A partir de aquí bajamos junto al río Grande, también afluente del Brullés. Paramos junto a una hornacina de piedra que albergó a San Antón y después en el paraje junto al cuidado molino de Villabilla que lucía un espléndido huerto junto al socaz.
Y por el valle del Rio Grande fuimos dejando las rocas para regresar al páramo que alternaba rastrojos y girasoles. Visitamos Villalbilla, Tablada y Barruelo de Villadiego.
A la vista de lo que encontramos ¡qué hermosos caseríos debieron de lucir!
Cuesta abajo regresamos a un sorprendente Villadiego que se nos muestra como una auténtica capital comarcal, llena de monumentos y curiosos soportales —algunos dobles— y, a su cobijo: bares, tiendas tradicionales… incluso bancos, si claro.. ¡bancos de dinero!

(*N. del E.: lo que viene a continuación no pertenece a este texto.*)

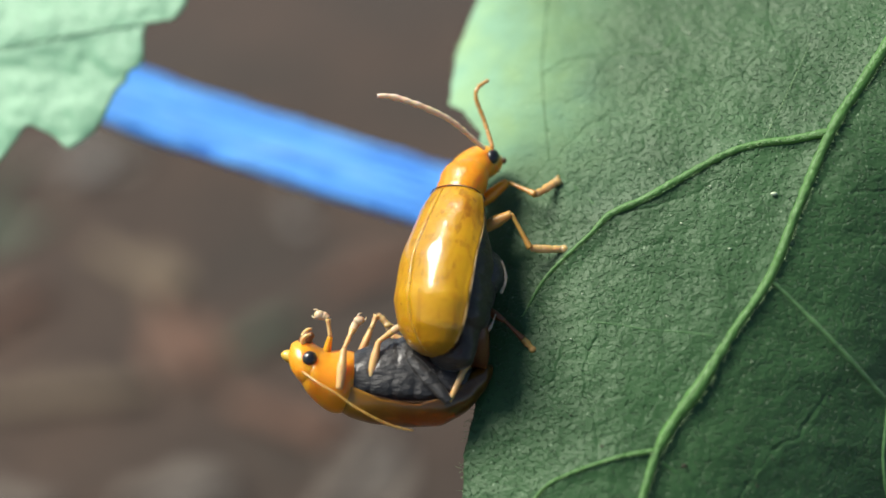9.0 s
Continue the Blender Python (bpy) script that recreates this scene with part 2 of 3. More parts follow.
BELLY = belly_material("black_belly", (0.006, 0.006, 0.006), (0.022, 0.021, 0.02))
FLANK = belly_material("brown_black_flank", (0.01, 0.007, 0.004), (0.034, 0.023, 0.014))
EYEBALL = Mat("black_eye").color((0.008, 0.008, 0.009)).set(Roughness=0.3, Coat_Weight=0.3, Coat_Roughness=0.12).m
SEAM = Mat("dark_seam").color((0.06, 0.025, 0.006)).set(Roughness=0.5).m


def ribbon_material():
    m = Mat("blue_plastic")
    streak = m.noise(700, 4, 0.6, (0.05, 1, 1))
    m.color(m.ramp(streak, (0.3, (0.07, 0.26, 0.78)), (0.5, (0.13, 0.42, 0.95)), (0.75, (0.24, 0.56, 0.98))))
    m.set(Roughness=0.4)
    m.bump(streak, 0.0004)
    return m.thin((0.1, 0.4, 1.0), 0.2).m


RIBBON = ribbon_material()


def ground_material():
    m = Mat("soil")
    col = m.ramp(m.noise(9, 6, 0.65), (0.28, (0.0160, 0.0142, 0.0092)), (0.43, (0.0266, 0.0182, 0.0124)), (0.58, (0.0388, 0.0235, 0.0150)), (0.74, (0.0510, 0.0365, 0.0265)))
    grit = m.ramp(m.noise(120, 4), (0.35, (0.6, 0.6, 0.6)), (0.65, (1.2, 1.2, 1.2)))
    m.color(m.mix(1.0, col, grit, "MULTIPLY")).set(Roughness=0.95)
    m.bump(m.noise(60, 4), 0.0008)
    return m.m


SOIL = ground_material()


# ---- mesh helpers ----
def mesh_object(name, verts, faces, material, smooth=True):
    me = bpy.data.meshes.new(name)
    me.from_pydata([tuple(v) for v in verts], [], faces)
    me.materials.append(material)
    if smooth:
        me.polygons.foreach_set("use_smooth", [True] * len(me.polygons))
    me.update()
    return new(name, me)


def part(name, shape, material, parent, label="", kind=""):
    """One mesh under a thing or a part; shape is (verts, faces) in millimetres from the thing's base."""
    verts, faces = shape
    ob = mesh_object(name, np.asarray(verts, float) * MM, faces, material)
    ob.parent = parent
    return tagged(ob, label, kind=kind)


def thing(name, base, label, category, group="", kind=""):
    ob = new(name)
    ob.empty_display_size = 0.002
    ob.matrix_world = BASE @ Matrix.Translation(Vector(base) * MM)
    ob["base"] = base
    return tagged(ob, label, category, group, kind)


def sheet(fn, us, vs, wrap=False):
    verts = [fn(u, v) for u in us for v in vs]
    n, faces = len(vs), []
    for i in range(len(us) - 1):
        for j in range(n if wrap else n - 1):
            k = (j + 1) % n
            faces.append((i * n + j, (i + 1) * n + j, (i + 1) * n + k, i * n + k))
    return verts, faces


def joined(*shapes):
    verts, faces = [], []
    for v, f in shapes:
        o = len(verts)
        verts += [tuple(p) for p in v]
        faces += [tuple(i + o for i in q) for q in f]
    return verts, faces


def moved(shape, m):
    return [m @ Vector(v) for v in shape[0]], shape[1]


def smooth_line(points, step):
    """Catmull-Rom through points (tuples of any length), about one per step."""
    p = np.array(points, float)
    p = np.vstack([2 * p[0] - p[1], p, 2 * p[-1] - p[-2]])
    out = []
    for i in range(1, len(p) - 2):
        n = max(1, int(np.linalg.norm(p[i + 1][:3] - p[i][:3]) / step))
        for k in range(n):
            t = k / n
            a, b, c, d = p[i - 1 : i + 3]
            out.append(0.5 * (2 * b + (c - a) * t + (2 * a - 5 * b + 4 * c - d) * t * t + (3 * b - a - 3 * c + d) * t**3))
    return np.array(out + [p[-2]])


def tube(points, step=0.1, sides=8, flat=1.0, bumpy=0.0, rings=0):
    """A closed tube along points (x, y, z, radius)."""
    line = smooth_line(points, step)
    c, r = line[:, :3], np.maximum(line[:, 3], 0.004)
    d = np.gradient(c, axis=0)
    d /= np.linalg.norm(d, axis=1, keepdims=True) + 1e-9
    up = np.array([0, 0, 1.0]) if abs(d[0][2]) < 0.8 else np.array([0, 1.0, 0])
    verts = []
    for k in range(len(c)):
        side = np.cross(d[k], up)
        side /= np.linalg.norm(side) + 1e-9
        top = np.cross(side, d[k])
        up = top
        rr = r[k] * (1 + bumpy * noise.noise(Vector(c[k]) * 4))
        if rings:
            rr *= 0.82 + 0.3 * abs(math.sin(math.pi * rings * k / (len(c) - 1))) ** 0.6
        for j in range(sides):
            a = 2 * math.pi * j / sides
            verts.append(c[k] + rr * (math.cos(a) * side + flat * math.sin(a) * top))
    n = len(c)
    faces = [(i * sides + j, i * sides + (j + 1) % sides, (i + 1) * sides + (j + 1) % sides, (i + 1) * sides + j) for i in range(n - 1) for j in range(sides)]
    faces += [tuple(range(sides))[::-1], tuple((n - 1) * sides + j for j in range(sides))]
    return verts, faces


def loft(rings, around=28, grooves=0):
    """A closed body along x; rings of (x, centre z, half width, height above, depth below)."""
    rows = smooth_line(rings, 0.06 if grooves else 0.12)

    def at(k, a):
        x, z, w, h, b = rows[k]
        cut = 1 - 0.032 * abs(math.cos(math.pi * grooves * k / len(rows))) ** 7 if grooves else 1
        w, h, b = w * cut, h * cut, b * cut
        return (x, w * math.cos(a), z + (h if math.sin(a) > 0 else b) * math.sin(a))

    verts, faces = sheet(at, range(len(rows)), [2 * math.pi * j / around for j in range(around)], True)
    faces += [tuple(range(around)), tuple((len(rows) - 1) * around + j for j in range(around))[::-1]]
    return verts, faces


def ball(centre, rx, ry, rz, n=12):
    def at(u, v):
        return (centre[0] + rx * math.sin(u) * math.cos(v), centre[1] + ry * math.sin(u) * math.sin(v), centre[2] + rz * math.cos(u))

    return sheet(at, [0.02 + (math.pi - 0.04) * i / n for i in range(n + 1)], [2 * math.pi * j / (2 * n) for j in range(2 * n)], True)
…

No acabamos aquí la excursión. Ya de regreso con el coche y, ¿Cómo no? siguiendo al río Brullés, hicimos un par de paradas aprovechando la coyuntura, como se solía decir. Una en la imponente iglesia de Santiago en Villamorón que no conocíamos y otra en el arco de San Miguel de Sasamón, que sí conocíamos, pero que parecía un buen momento para tirar unas fotos.
Y vuelta a casa donde…. ¡vaya! parecía que sí llovía, eso está bien.